Our lab investigates how social cognition and social behavior change across the lifespan, with a particular focus on aging. We integrate behavioral experiments and neuroimaging methods to understand how people think about others and make decisions in social contexts.
1. Theory of Mind across the lifespan
Theory of Mind (ToM) refers to our ability to understand others’ mental states, such as their beliefs, intentions, perspectives, and emotions. A long-standing assumption is that ToM declines with age. However, accumulating evidence—including our own work (Cho & Cohen, 2019)—suggests that older adults may retain core ToM competence, with age-related differences arising from changes in supporting cognitive processes (e.g., executive functioning) rather than a fundamental loss of mentalizing ability.
Our research examines:
Whether and how ToM genuinely changes with age
Which cognitive or contextual factors explain mixed findings in the literature
How ToM operates under uncertainty and in real-world social situations
Through this work, we aim to refine theoretical models of social cognition in adulthood and aging.
2. Social decision-making
Social life requires making decisions that affect others—such as sharing resources, evaluating fairness, and making moral judgments. These processes depend on how individuals integrate information about others’ intentions, outcomes, and social norms. Because cognitive and emotional processing change with age, social decision-making may also follow distinct developmental trajectories.
Our lab studies:
Age-related differences in fairness, prosocial behavior, and moral judgment
How intention-based versus outcome-based reasoning shifts across adulthood
The cognitive and emotional mechanisms underlying these age-related patterns
This line of research helps explain why older adults sometimes show different—but not necessarily worse—social behaviors compared to younger adults.

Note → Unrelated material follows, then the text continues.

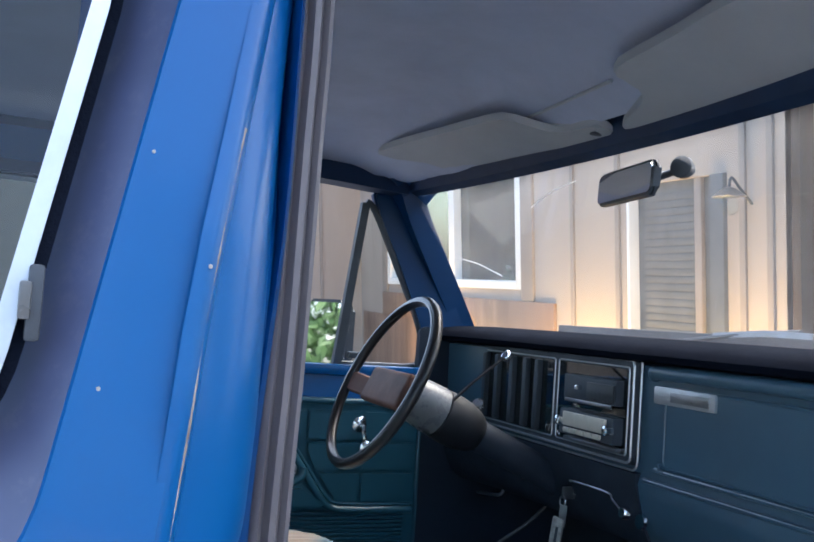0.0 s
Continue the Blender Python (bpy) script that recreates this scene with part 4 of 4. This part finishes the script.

3. Individual differences in social cognition and aging and its contexts
Older adulthood is highly heterogeneous. Not all individuals age in the same way, and understanding this variability is essential for a complete account of cognitive and social aging. Rather than focusing solely on average age differences, our lab emphasizes individual-difference factors that shape social cognition and behavior.
We examine how factors such as:
Executive functioning
Cultural background
Social experience
Social contexts
contribute to variability in social cognition and decision-making among older adults. This approach allows us to identify conditions under which social cognitive functioning is maintained or altered in later life.